An SIEM tool with AI can also lower the number of false positives and provide risk assessments, so your IT team only has to worry about incidents that could actually cause harm. For example, a single incorrect password entry might cause an alert in the first couple of months after SIEM deployment. However, as the AI learns from event data and sees how your security team responds to these threats, it will have a better understanding of what actually constitutes a threat for your business, allowing it to reduce the number of security alerts for employees accidentally entering the wrong credentials.

SIEM software collects log data from all of the hardware, applications, operating systems, and cybersecurity tools on your network, providing more context to the investigations and giving you more actionable intelligence to strengthen your network. SIEM consolidates firewall logs, web filtering logs, eventlog analyzers, threat intelligence, and user authentication information, so your security operations team can examine and compare the data to find vulnerabilities. The added data also makes investigations easier because there are fewer dots to connect to determine exactly how a breach occurred. The system organizes the data in one central location and provides easy accessibility for your entire security team.
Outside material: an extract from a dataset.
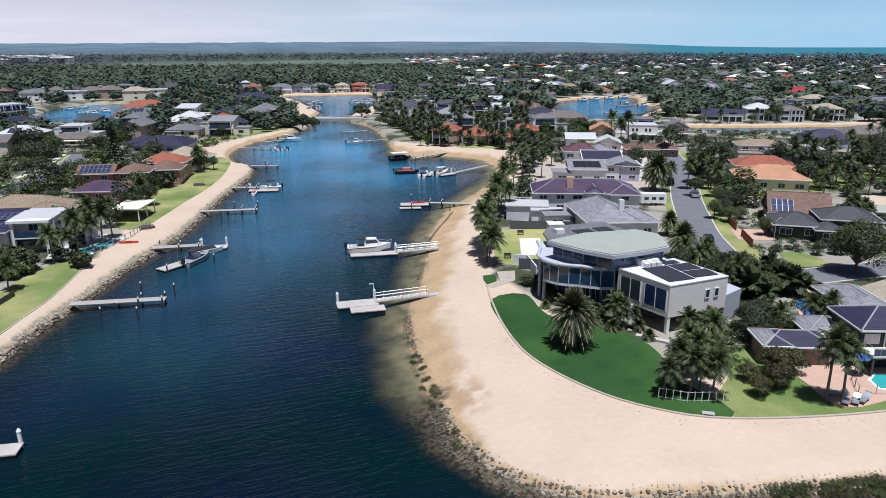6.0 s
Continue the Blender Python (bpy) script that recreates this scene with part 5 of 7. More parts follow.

This large amount of information also simplifies compliance reporting and investigations for businesses in heavily-regulated industries, such those who need to ensure PCI DSS compliance.

Traditional SIEM technology has already been around for over a decade, but it continues to provide invaluable knowledge and insights for enterprise businesses. SIEM solutions were developed to keep businesses compliant with security regulations, but today’s SIEM solutions speed up threat detection and improve investigations.

As cybercrime rises, IT security professionals face higher levels of stress and more work. In fact, 66 percent of people working in IT say they’ve considered looking for a job with less stress, and 51 percent would even take a paycut to do so. As security analysts and IT administrators face higher levels of burnout, next-generation SIEM solutions are expected to simplify their jobs and reduce their workload. As SIEM evolves, more vendors are expected to include SOAR capabilities, allowing the tool to respond to minor threats without needing help from your security team. This is meant to remove some of the strain on your security administrators, allowing them to focus on severe threats.

The future of security information management and SIEM uses AI and machine learning to improve the detection of suspicious activity and simplify IT security investigations. Not only can AI capabilities accelerate intrusion detection, but they can also automate tasks such as threat monitoring, reduce the number of false positives security teams have to deal with, and identify abnormalities in user behavior. While some tools today include these features, the ones that don’t will include them before long due to the extra functionality and improved detection rates. Additionally, the software options that currently include AI will continue to fine-tune and improve these features to provide better service and enterprise security.